● Set task
Pictures within the data are to be left out; everything else must be reproduced exactly.

● Information shown
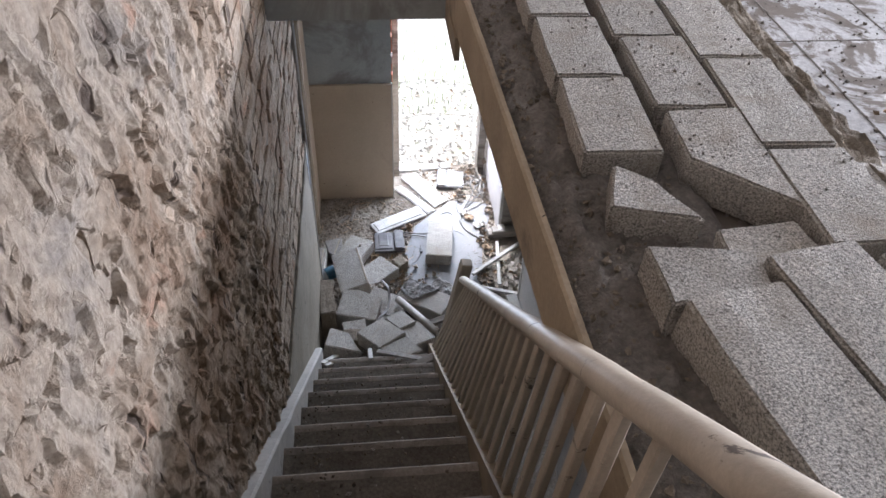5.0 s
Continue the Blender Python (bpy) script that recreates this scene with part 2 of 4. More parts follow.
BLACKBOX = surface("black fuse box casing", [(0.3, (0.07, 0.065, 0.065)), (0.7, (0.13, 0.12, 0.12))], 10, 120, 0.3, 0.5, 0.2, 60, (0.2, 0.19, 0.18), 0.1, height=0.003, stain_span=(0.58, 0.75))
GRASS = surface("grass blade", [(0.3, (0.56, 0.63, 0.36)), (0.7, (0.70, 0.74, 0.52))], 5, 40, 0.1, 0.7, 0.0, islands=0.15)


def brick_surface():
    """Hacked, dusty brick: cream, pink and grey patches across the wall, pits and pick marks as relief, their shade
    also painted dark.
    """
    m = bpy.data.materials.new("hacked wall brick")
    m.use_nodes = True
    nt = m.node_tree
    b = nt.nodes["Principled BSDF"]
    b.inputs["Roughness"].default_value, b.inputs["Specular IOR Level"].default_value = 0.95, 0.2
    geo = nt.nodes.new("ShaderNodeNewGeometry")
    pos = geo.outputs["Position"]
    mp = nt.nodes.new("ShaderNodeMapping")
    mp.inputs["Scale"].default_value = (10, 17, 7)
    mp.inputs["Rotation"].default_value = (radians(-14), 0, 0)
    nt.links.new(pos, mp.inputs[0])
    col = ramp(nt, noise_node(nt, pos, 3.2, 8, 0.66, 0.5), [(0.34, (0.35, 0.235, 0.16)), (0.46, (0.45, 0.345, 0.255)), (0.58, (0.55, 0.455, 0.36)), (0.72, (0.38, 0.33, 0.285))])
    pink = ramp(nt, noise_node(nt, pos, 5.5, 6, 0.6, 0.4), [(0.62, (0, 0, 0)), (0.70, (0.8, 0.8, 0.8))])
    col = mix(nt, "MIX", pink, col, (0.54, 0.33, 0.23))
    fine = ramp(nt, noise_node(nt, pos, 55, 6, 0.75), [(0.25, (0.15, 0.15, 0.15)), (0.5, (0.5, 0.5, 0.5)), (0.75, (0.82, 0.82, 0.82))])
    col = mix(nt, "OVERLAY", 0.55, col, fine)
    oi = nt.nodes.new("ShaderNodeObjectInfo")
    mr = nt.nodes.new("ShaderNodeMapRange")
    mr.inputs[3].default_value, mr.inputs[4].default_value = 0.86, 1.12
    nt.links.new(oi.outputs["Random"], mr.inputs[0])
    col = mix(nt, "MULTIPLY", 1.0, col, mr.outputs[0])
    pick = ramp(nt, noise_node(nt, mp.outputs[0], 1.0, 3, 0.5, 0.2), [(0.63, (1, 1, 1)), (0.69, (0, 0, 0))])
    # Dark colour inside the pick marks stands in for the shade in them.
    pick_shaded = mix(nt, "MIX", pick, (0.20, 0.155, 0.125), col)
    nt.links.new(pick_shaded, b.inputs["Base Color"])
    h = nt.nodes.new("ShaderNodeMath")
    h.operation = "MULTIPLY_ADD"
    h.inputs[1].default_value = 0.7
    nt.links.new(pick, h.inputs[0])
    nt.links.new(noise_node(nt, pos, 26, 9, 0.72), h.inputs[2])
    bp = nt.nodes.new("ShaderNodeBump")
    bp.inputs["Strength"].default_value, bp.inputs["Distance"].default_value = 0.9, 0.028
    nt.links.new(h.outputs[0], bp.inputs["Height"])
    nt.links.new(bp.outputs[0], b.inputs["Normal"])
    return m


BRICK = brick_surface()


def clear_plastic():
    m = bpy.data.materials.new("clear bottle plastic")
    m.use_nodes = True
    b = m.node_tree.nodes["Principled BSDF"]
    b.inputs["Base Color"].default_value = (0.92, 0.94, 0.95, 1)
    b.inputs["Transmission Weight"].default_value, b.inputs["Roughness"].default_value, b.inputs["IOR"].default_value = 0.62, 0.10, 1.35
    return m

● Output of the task
5.0 s
Continue the Blender Python (bpy) script that recreates this scene with part 2 of 4. More parts follow.
BLACKBOX = surface("black fuse box casing", [(0.3, (0.07, 0.065, 0.065)), (0.7, (0.13, 0.12, 0.12))], 10, 120, 0.3, 0.5, 0.2, 60, (0.2, 0.19, 0.18), 0.1, height=0.003, stain_span=(0.58, 0.75))
GRASS = surface("grass blade", [(0.3, (0.56, 0.63, 0.36)), (0.7, (0.70, 0.74, 0.52))], 5, 40, 0.1, 0.7, 0.0, islands=0.15)


def brick_surface():
    """Hacked, dusty brick: cream, pink and grey patches across the wall, pits and pick marks as relief, their shade
    also painted dark.
    """
    m = bpy.data.materials.new("hacked wall brick")
    m.use_nodes = True
    nt = m.node_tree
    b = nt.nodes["Principled BSDF"]
    b.inputs["Roughness"].default_value, b.inputs["Specular IOR Level"].default_value = 0.95, 0.2
    geo = nt.nodes.new("ShaderNodeNewGeometry")
    pos = geo.outputs["Position"]
    mp = nt.nodes.new("ShaderNodeMapping")
    mp.inputs["Scale"].default_value = (10, 17, 7)
    mp.inputs["Rotation"].default_value = (radians(-14), 0, 0)
    nt.links.new(pos, mp.inputs[0])
    col = ramp(nt, noise_node(nt, pos, 3.2, 8, 0.66, 0.5), [(0.34, (0.35, 0.235, 0.16)), (0.46, (0.45, 0.345, 0.255)), (0.58, (0.55, 0.455, 0.36)), (0.72, (0.38, 0.33, 0.285))])
    pink = ramp(nt, noise_node(nt, pos, 5.5, 6, 0.6, 0.4), [(0.62, (0, 0, 0)), (0.70, (0.8, 0.8, 0.8))])
    col = mix(nt, "MIX", pink, col, (0.54, 0.33, 0.23))
    fine = ramp(nt, noise_node(nt, pos, 55, 6, 0.75), [(0.25, (0.15, 0.15, 0.15)), (0.5, (0.5, 0.5, 0.5)), (0.75, (0.82, 0.82, 0.82))])
    col = mix(nt, "OVERLAY", 0.55, col, fine)
    oi = nt.nodes.new("ShaderNodeObjectInfo")
    mr = nt.nodes.new("ShaderNodeMapRange")
    mr.inputs[3].default_value, mr.inputs[4].default_value = 0.86, 1.12
    nt.links.new(oi.outputs["Random"], mr.inputs[0])
    col = mix(nt, "MULTIPLY", 1.0, col, mr.outputs[0])
    pick = ramp(nt, noise_node(nt, mp.outputs[0], 1.0, 3, 0.5, 0.2), [(0.63, (1, 1, 1)), (0.69, (0, 0, 0))])
    # Dark colour inside the pick marks stands in for the shade in them.
    pick_shaded = mix(nt, "MIX", pick, (0.20, 0.155, 0.125), col)
    nt.links.new(pick_shaded, b.inputs["Base Color"])
    h = nt.nodes.new("ShaderNodeMath")
    h.operation = "MULTIPLY_ADD"
    h.inputs[1].default_value = 0.7
    nt.links.new(pick, h.inputs[0])
    nt.links.new(noise_node(nt, pos, 26, 9, 0.72), h.inputs[2])
    bp = nt.nodes.new("ShaderNodeBump")
    bp.inputs["Strength"].default_value, bp.inputs["Distance"].default_value = 0.9, 0.028
    nt.links.new(h.outputs[0], bp.inputs["Height"])
    nt.links.new(bp.outputs[0], b.inputs["Normal"])
    return m


BRICK = brick_surface()


def clear_plastic():
    m = bpy.data.materials.new("clear bottle plastic")
    m.use_nodes = True
    b = m.node_tree.nodes["Principled BSDF"]
    b.inputs["Base Color"].default_value = (0.92, 0.94, 0.95, 1)
    b.inputs["Transmission Weight"].default_value, b.inputs["Roughness"].default_value, b.inputs["IOR"].default_value = 0.62, 0.10, 1.35
    return m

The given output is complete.